Je me suis échappée de Téhéran en abandonnant mon vélo chez un de mes hôtes. J'ai fait en bus puis en savari (taxi partagé) un bout de route que j'avais faite à vélo l'an dernier, entre Kashan et Abyaneh.
J'ai revu en passant le grand centre de centrifugation d'uranium de Natanz, mais depuis un taxi sur l'autoroute 7, on voit beaucoup moins bien l'entrée du centre et les nombreuses batteries de lance-missiles sol-air qu' en passant à vélo sur la route 665.
Autres différences induites par le mode de transport : j'ai dû payer un ticket d'entrée pour accéder au village d'Abyaneh, et surtout, cette fois je n'ai pas été contrôlée 4 fois en 20 km avec fouille au dernier point de contrôle.
L'an dernier, mon passage dans cette zone très sensible fut un grand moment de mon voyage. La police m'avait autorisée à passer par cette route 665, à mon grand soulagement, car je n'avais vraiment pas envie de rouler à vélo sur l'autoroute pendant + de 30 km, alors que la route 665 est très tranquille et encore en bon état... Mais le message était clair : sur cette route, pas d'arrêt, pas de GPS, pas de photo. J'avais donc sagement résisté à la tentation de prendre des photos-souvenir des nombreuses batteries de lance-missiles disséminées de part et d'autre de cette ancienne route ; mais j'avoue, je m'étais brièvement arrêtée 3 fois, pour poser ma veste coupe-vent pendant une éclaircie, pour la remettre au passage d'un gros nuage, et pour faire une pause-pipi.
En sortie de zone, lors du dernier des 4 contrôles, un pasdaran (les pasdaran sont les corps d'élite de l'armée iranienne, sous contrôle direct du Guide suprême) avait vérifié que je n'avais pas pris de photos, en visionnant non seulement ce qui était enregistré dans mon appareil-photo numérique, mais aussi le contenu de la carte-mémoire qu'il avait dénichée rapidement en début de fouille, en me demandant où je stockais ma petite réserve d'argent liquide.
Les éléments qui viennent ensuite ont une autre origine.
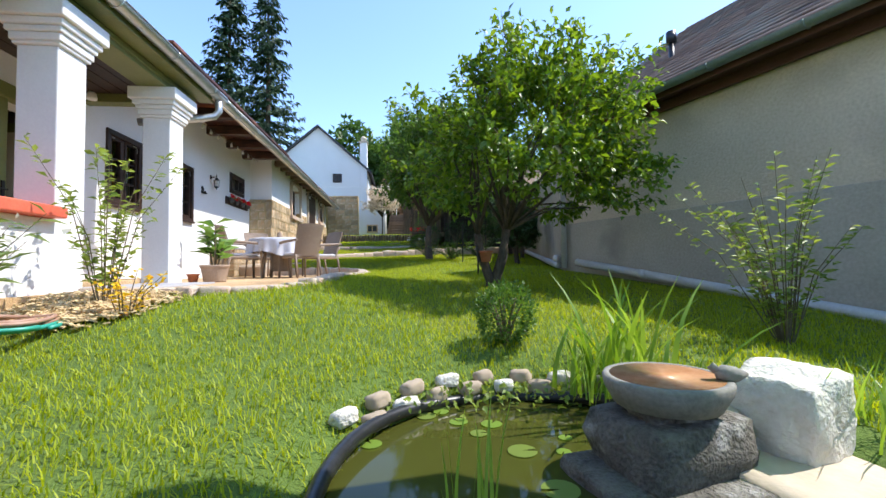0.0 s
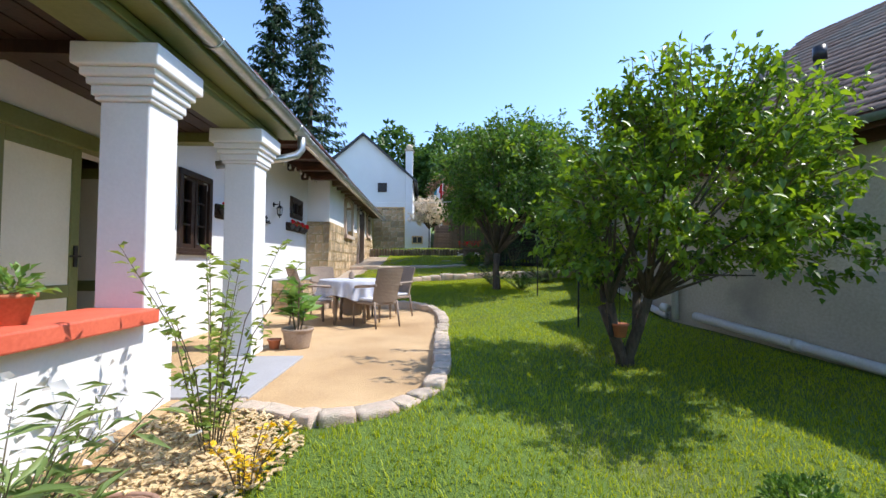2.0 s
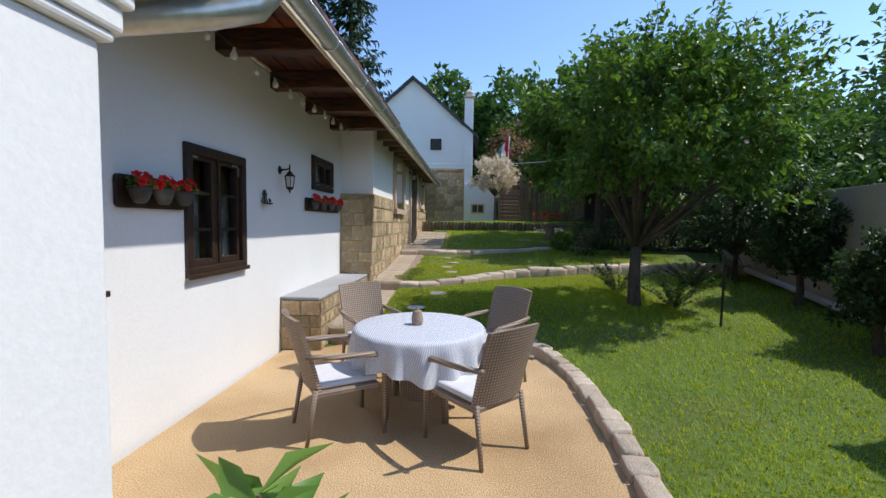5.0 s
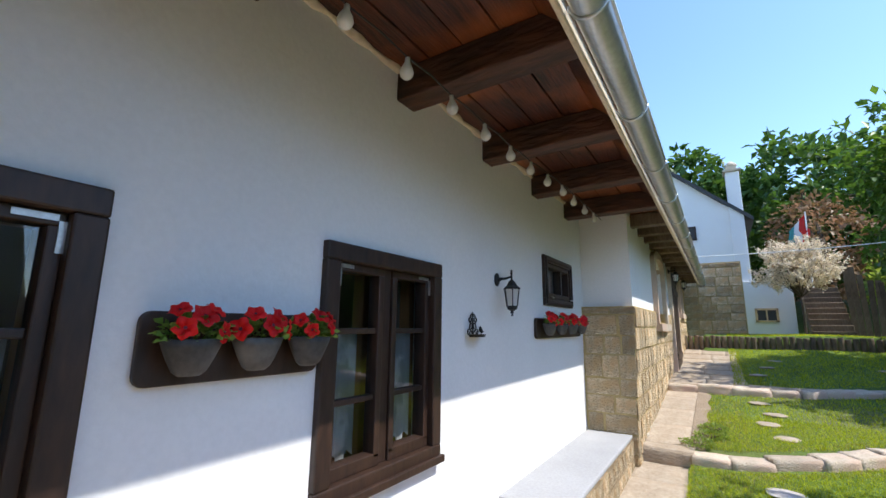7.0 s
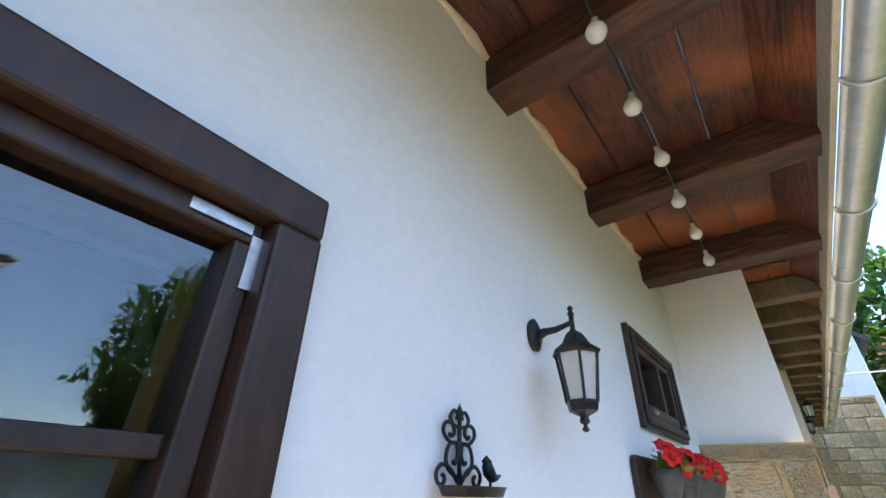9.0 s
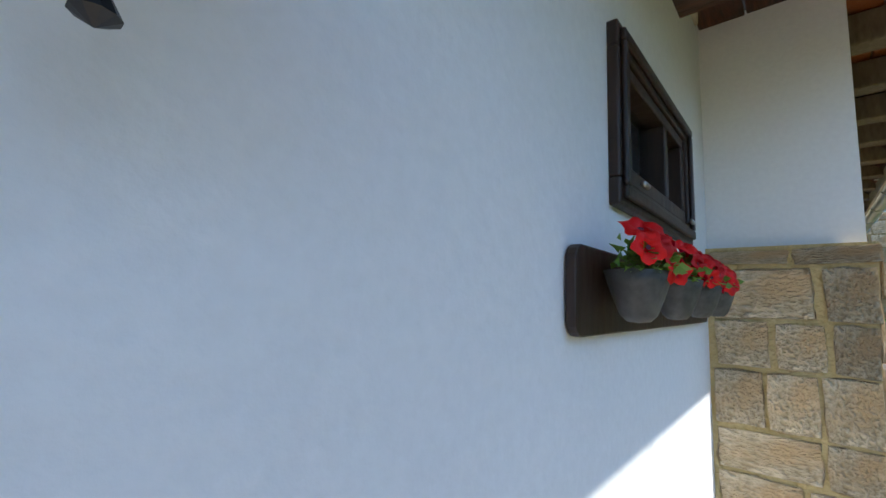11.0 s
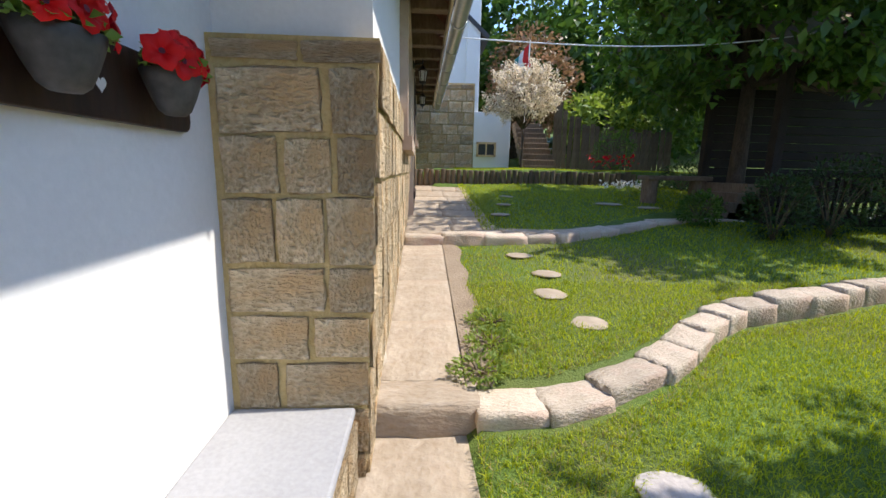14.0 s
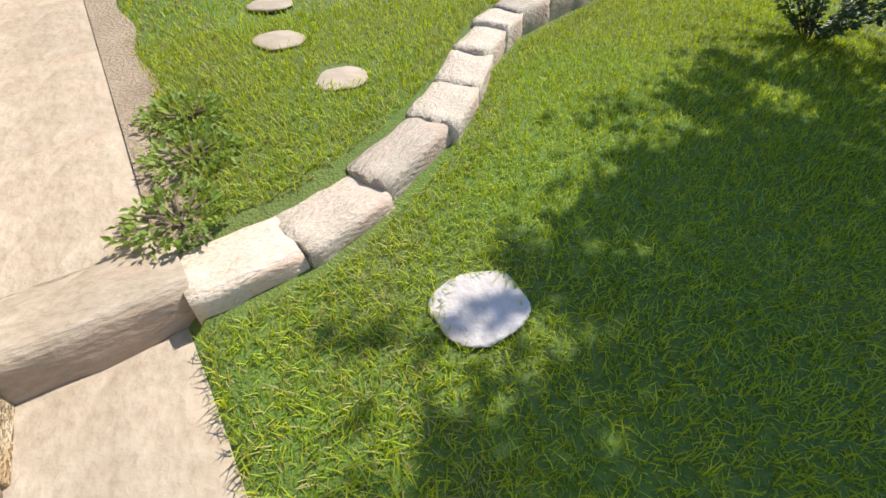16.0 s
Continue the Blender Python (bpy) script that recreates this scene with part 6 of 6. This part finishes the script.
def shrub(name, x, y, z0, n_st, h, spread, leaf, mat, label, seed, width=0.4, per=22, droop=0.2, twig_mat="twig", up=0.4):
    """Thin stems from one base, leaves along them."""
    rng = np.random.default_rng(seed)
    root = empty(name, pose(x, y, z0))
    o = Build()
    pos, ax = [], []
    for i in range(n_st):
        a = rng.uniform(0, 6.28)
        hh, sp = h * rng.uniform(0.55, 1.05), spread * rng.uniform(0.2, 1.0)
        p0 = np.array([0.03 * math.cos(a), 0.03 * math.sin(a), -0.04])
        p2 = np.array([sp * math.cos(a), sp * math.sin(a), hh])
        p1 = (p0 + p2) / 2 + np.array([-0.1 * sp * math.cos(a), -0.1 * sp * math.sin(a), 0.12 * hh])
        o.tube([p0, p1, p2], [0.005, 0.0035, 0.0015], 5, False)
        for t in rng.uniform(0.15, 1.0, per):
            q = (1 - t) ** 2 * p0 + 2 * t * (1 - t) * p1 + t * t * p2
            b2 = rng.uniform(0, 6.28)
            pos.append(q)
            ax.append((math.cos(b2), math.sin(b2), up + rng.normal(0, 0.25)))
    o.make("stems", twig_mat, root)
    leaves("foliage", pos, ax, leaf, mat, root, width, droop, rng)
    return tagged(root, label, "shrub")


def bush(name, x, y, z0, r, h, n, leaf, mat, label, seed, width=0.5):
    rng = np.random.default_rng(seed)
    root = empty(name, pose(x, y, z0))
    o = Build()
    for i in range(9):
        a = i * 0.7
        o.tube([(0, 0, -0.03), (r * 0.3 * math.cos(a), r * 0.3 * math.sin(a), h * 0.4), (r * 0.7 * math.cos(a), r * 0.7 * math.sin(a), h * 0.75)], [0.012, 0.008, 0.003], 5)
    o.make("stems", "twig", root)
    d = rng.normal(0, 1, (n, 3))
    d /= np.linalg.norm(d, axis=1, keepdims=True)
    lump = np.array([1 + 0.3 * noise.noise(Vector(q * 2.6) + Vector((seed, 0, 4))) for q in d])[:, None]
    p = np.array([0, 0, h * 0.5]) + d * np.array([r, r, h * 0.5]) * lump * rng.uniform(0.5, 1.0, (n, 1)) ** 0.5
    p[:, 2] = np.maximum(p[:, 2], 0.02)
    leaves("foliage", p, d + rng.normal(0, 0.5, (n, 3)) + [0, 0, 0.3], leaf, mat, root, width, 0.15, rng)
    return tagged(root, label, "bush")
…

Je lui ai, naturellement, proposé d'insérer cette carte-mémoire dans mon appareil-photo à la place de celle "en cours" (la 3ème carte mémoire, celle que j'avais planquée depuis mon petit séjour à Ardabil, est passée totalement inaperçue). Il est resté très "professionnel" et courtois tout au long de ce contrôle, ne m'a pas piqué un rial, et ne m'a pas touchée : c'est moi qui lui ouvrais poches et sacoches les unes après les autres. Et finalement, ce contrôle a duré moins longtemps que celui que j'avais passé à l'aéroport de Tel Aviv le jour de mon vol retour pour Genève, il y a une vingtaine d'années.
Abyaneh est un pittoresque village de montagne aux façades en terre rouge, où les vieux du village portent une tenue traditionnelle particulière : robe aux couleurs vives et fichu à fleurs pour les femmes, larges pantalons pattes d'éléphant pour les hommes.
J'ai rendu visite à Sharareh, que j'avais rencontrée l'an dernier. Sharareh et son mari Saeed ont décidé il y a 12 ans de quitter un appartement confortable dans les quartiers nord de Téhéran pour venir élever leurs 2 enfants à l'air pur, dans une vieille maison où il n'y avait initialement même pas l'eau courante.
Le village n'était pas seulement à l'abri de la pollution, il était aussi bien plus calme : les habitants ont toujours refusé, même pendant la période la plus dure de la Révolution Islamique, qu'un poste de police ou une caserne de "Gardiens de la Révolution" (les fameux pasdaran) s'installe à Abyaneh. Le frère de Sharareh, également révolté par la répression à l'égard des femmes et des manifestants, avait quant à lui émigré en Allemagne la même année.
Sharareh et Saeed retourneront habiter Téhéran l'an prochain car leur aîné va entrer au collège. Sharareh constate avec regret qu'Abyaneh se vide progressivement. Le week-end il y a plus de touristes que d'habitants, et il n'y a plus que 19 enfants à l'école du village.